Government members voted for bill 24 hours after voicing human rights concerns

Three Government MPs who voiced serious and ongoing human rights concerns over the Coalition's union-busting legislation in a report released on Tuesday voted in favour of that same legislation in the lower house yesterday.

Ian Goodenough, Celia Hammond and Dr Anne Webster all voted in favour of the bill, despite their committee doubling down on its long-held concerns that the bill "is likely to be incompatible with the right to freedom of association".

The concerns of the Joint Committee on Human Rights - a Coalition-dominated body - have been consistent since 2017, have not been assuaged in newer versions of the bill, and echo the advice of the International Centre for Trade Union Rights which published a report slamming the bills in July this year.
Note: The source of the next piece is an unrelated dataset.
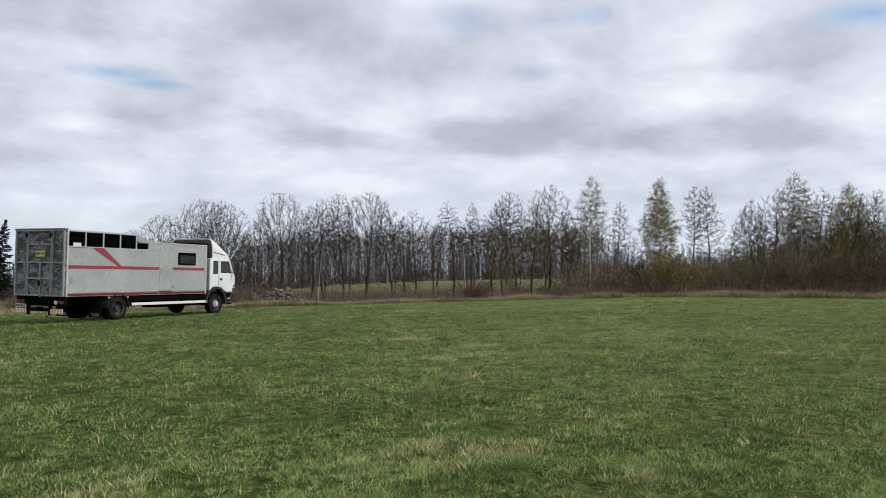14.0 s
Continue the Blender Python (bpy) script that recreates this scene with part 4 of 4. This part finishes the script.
rng = np.random.default_rng(5)
edge_at = lambda az: np.interp(az, EDGE_AZ, EDGE_R)
belt = [("brush", -13, -2, lambda a: edge_at(a) + 24, 14, 500, 0.4, 1.1, 0.3, 0.012, TWIG_RED), ("brush", -45, -10, lambda a: 87 + 0 * a, 16, 6000, 0.8, 1.8, 0.25, 0.013, TWIG_RED),
        ("brush", 2.5, 14, lambda a: edge_at(a) + 1.5, 26, 4600, 0.9, 2.0, 0.25, 0.012, TWIG_RED), ("brush", 13, 40, lambda a: edge_at(a) + 2.5, 26, 3600, 0.4, 1.3, 0.3, 0.011, TWIG_RED),
        ("brush", 15, 42, lambda a: edge_at(a) + 22, 28, 1800, 0.8, 2.4, 0.28, 0.013, TWIG_BROWN), ("brush", 36, 62, lambda a: edge_at(a) + 3, 16, 5200, 0.6, 2.0, 0.3, 0.012, TWIG_BROWN)]
for name, a0, a1, r_of, depth, count, low, high, spread, radius, mat in belt:
    ob = new(name, twig_mass(rng, a0, a1, r_of, depth, count, low, high, spread, radius).mesh(name, mat))
    tagged(ob, "brown leafless brush along the pasture's edge", "brush", kind="stuff")
for a0, a1, near, count, low, high in ((-42, -10, 98, 7000, 1.6, 6.2), (-13, 12, 128, 3400, 0.8, 3.4), (9, 44, 157, 4200, 1.5, 5.5), (35, 46, 84, 2000, 1.0, 3.6), (45, 62, 82, 3000, 1.4, 5.5)):
    thick = twig_mass(rng, a0, a1, lambda a: near + 0 * a, 32, count, low, high, 0.22, 0.016, 11)
    tagged(new("undergrowth", thick.mesh("undergrowth", SAPLING)), "tangled grey-brown saplings filling the wood", "undergrowth", kind="stuff")


def bush_mesh(seed):
    """A leafless clump of thin stems that fan out from one foot."""
    rng = np.random.default_rng(seed)
    sticks = Sticks()
    m = 90
    base = np.stack([rng.normal(0, 0.16, m), rng.normal(0, 0.16, m), np.full(m, -0.05)], -1)
    way = unit(np.stack([rng.normal(0, 0.45, m), rng.normal(0, 0.45, m), np.ones(m)], -1))
    tall = rng.uniform(0.6, 1.2, m)
    tip = base + way * tall[:, None]
    sticks.spikes(base, tip, 0.009)
    b, t = np.repeat(base, 7, 0), np.repeat(tip, 7, 0)
    s = b + (t - b) * rng.uniform(0.2, 0.95, (len(b), 1))
    w = unit(unit(t - b) + rng.normal(0, 0.45, b.shape))
    sticks.slivers(s, s + w * (np.repeat(tall, 7) * rng.uniform(0.15, 0.4, len(b)))[:, None], 0.008, rng)
    return sticks.mesh("bush", TWIG_RED)


BUSHES = [bush_mesh(60 + i) for i in range(3)]
for az, r, s in ((-9.6, 54, 1.5), (-9.2, 55, 1.3), (-8.2, 60, 1.0), (-6.6, 58, 1.2), (-6.0, 60, 1.3), (-5.4, 59, 1.1), (-4.2, 60, 1.0), (-3.4, 60, 0.8), (-1.4, 62, 1.1), (-0.8, 62, 0.9), (0.2, 62, 1.0), (1.6, 62, 1.2), (2.3, 62, 1.3),
                 (-12.3, 52, 0.9), (-21.5, 45, 0.5), (-19.6, 46, 0.6), (-24.2, 43, 0.5), (28.2, 58, 1.5), (28.9, 58, 1.4), (31.6, 60, 1.2), (28.6, 69, 1.1), (33.5, 69, 1.0), (41.0, 68, 1.5), (45.2, 68, 1.2), (48.0, 68, 1.4)):
    x, y, z = at(az, r)
    ob = tagged(new("bush", BUSHES[int(rng.integers(0, 3))]), "small leafless reddish-brown bush in dry grass", "bush", "bushes at the pasture's edge")
    ob.matrix_basis = Matrix.Translation((x, y, z)) @ pose(0, 0, 0, 0, 0, rng.uniform(0, 360)) @ Matrix.Diagonal((s * 1.3, s * 1.3, s, 1))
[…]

The ICTUR report said that the bill violated two separate international laws, had no equivalent in an industrial democracy and was most akin to laws that exist in authoritarian, anti-democratic regimes.
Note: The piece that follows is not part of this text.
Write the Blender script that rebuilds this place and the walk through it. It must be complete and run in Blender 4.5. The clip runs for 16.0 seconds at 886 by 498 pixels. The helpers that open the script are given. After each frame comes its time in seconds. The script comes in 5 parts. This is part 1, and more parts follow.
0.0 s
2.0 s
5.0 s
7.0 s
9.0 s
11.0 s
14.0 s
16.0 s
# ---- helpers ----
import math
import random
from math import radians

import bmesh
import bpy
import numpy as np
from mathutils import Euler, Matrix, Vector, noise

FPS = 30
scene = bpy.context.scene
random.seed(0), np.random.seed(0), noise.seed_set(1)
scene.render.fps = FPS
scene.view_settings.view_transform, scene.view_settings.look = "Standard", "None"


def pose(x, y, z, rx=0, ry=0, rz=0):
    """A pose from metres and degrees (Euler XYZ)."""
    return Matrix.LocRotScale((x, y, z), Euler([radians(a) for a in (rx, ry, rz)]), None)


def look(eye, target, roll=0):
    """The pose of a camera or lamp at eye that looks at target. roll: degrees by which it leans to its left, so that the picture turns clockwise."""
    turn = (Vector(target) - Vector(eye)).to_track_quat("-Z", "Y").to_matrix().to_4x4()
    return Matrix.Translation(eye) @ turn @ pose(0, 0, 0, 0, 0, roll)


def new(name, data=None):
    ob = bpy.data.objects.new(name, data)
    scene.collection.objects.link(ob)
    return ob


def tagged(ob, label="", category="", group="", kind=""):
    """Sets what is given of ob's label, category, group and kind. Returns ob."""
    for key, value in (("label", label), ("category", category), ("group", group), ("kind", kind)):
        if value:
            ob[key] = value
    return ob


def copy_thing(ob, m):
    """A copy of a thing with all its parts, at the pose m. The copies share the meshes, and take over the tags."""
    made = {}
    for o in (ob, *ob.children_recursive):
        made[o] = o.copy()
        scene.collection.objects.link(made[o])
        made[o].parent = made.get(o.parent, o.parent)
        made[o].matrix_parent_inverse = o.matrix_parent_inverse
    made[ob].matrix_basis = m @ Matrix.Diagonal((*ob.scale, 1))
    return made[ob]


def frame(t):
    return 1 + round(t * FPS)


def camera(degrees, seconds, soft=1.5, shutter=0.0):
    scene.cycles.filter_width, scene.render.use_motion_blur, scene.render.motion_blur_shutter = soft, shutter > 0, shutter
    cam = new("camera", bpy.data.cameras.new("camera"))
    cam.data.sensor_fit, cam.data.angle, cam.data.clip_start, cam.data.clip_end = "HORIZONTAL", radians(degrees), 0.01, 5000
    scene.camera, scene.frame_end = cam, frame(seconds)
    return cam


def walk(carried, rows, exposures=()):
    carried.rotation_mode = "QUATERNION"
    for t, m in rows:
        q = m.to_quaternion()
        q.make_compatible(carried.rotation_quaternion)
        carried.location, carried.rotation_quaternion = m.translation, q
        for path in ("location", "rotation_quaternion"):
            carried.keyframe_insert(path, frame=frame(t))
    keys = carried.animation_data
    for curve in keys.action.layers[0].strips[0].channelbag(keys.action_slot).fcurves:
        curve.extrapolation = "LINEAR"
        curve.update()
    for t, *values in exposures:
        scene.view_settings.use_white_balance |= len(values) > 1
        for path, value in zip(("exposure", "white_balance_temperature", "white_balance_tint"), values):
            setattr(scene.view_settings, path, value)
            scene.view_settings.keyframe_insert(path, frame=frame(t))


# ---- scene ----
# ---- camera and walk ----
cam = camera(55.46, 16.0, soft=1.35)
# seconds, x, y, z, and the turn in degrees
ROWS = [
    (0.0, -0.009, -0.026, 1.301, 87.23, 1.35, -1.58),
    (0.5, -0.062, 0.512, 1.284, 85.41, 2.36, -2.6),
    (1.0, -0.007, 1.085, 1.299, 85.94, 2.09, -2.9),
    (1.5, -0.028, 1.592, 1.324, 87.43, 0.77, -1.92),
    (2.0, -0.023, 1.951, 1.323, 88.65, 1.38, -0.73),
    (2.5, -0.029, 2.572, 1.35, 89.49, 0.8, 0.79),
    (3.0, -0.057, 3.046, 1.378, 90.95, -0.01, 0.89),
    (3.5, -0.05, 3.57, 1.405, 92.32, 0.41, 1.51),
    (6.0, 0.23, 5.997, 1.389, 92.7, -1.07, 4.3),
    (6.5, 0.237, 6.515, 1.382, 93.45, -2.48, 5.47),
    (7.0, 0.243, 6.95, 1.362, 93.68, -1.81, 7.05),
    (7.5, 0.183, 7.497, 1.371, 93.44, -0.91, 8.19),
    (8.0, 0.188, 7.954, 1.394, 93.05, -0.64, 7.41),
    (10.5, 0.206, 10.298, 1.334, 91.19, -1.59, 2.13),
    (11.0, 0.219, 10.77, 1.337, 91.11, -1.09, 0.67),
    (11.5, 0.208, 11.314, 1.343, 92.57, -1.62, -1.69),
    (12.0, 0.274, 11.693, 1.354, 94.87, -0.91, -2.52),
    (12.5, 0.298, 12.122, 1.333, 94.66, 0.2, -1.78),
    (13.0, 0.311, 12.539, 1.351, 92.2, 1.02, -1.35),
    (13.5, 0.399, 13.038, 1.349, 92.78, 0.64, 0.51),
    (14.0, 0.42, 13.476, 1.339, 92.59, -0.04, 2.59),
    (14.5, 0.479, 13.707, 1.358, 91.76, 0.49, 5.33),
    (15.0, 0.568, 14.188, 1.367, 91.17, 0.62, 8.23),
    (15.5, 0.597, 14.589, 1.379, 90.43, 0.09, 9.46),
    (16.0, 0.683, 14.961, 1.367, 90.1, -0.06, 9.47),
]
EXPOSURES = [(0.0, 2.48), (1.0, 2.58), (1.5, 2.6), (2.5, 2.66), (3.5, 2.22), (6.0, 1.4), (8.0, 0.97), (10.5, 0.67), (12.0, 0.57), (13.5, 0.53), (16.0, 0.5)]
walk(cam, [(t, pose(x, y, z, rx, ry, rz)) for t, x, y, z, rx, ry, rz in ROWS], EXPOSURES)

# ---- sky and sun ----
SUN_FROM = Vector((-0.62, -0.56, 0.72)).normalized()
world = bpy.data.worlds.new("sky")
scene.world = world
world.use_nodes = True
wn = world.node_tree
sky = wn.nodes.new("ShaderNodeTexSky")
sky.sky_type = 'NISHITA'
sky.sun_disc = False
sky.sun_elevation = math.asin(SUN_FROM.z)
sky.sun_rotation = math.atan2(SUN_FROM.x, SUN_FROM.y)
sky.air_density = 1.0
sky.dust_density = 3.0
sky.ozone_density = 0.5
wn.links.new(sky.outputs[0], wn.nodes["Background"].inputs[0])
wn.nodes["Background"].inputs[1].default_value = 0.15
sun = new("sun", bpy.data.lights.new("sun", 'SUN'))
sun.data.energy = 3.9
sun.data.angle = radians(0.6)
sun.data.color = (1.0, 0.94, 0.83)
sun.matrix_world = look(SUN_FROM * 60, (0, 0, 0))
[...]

As noted by ACTU President Michele O'Neil:

"On Tuesday members of this Government said that this bill, which will weaken the rights of working people, threatened basic democratic freedoms.

"On Wednesday they voted for it.

"It should send a chill down the spine of all Australians that their Government will brazenly vote for extreme, dangerous and anti-democratic laws less than 24 hours after admitting they're likely to violate basic human rights.

"Christian Porter has attempting a slick sales job on this bill but the truth is out - this is a dangerous, extreme and anti-democratic piece of legislation that will only benefit the Morrison Government and bad bosses.

"It's time for the Morrison Government to abandon its ideological anti-union obsession and withdraw this bill."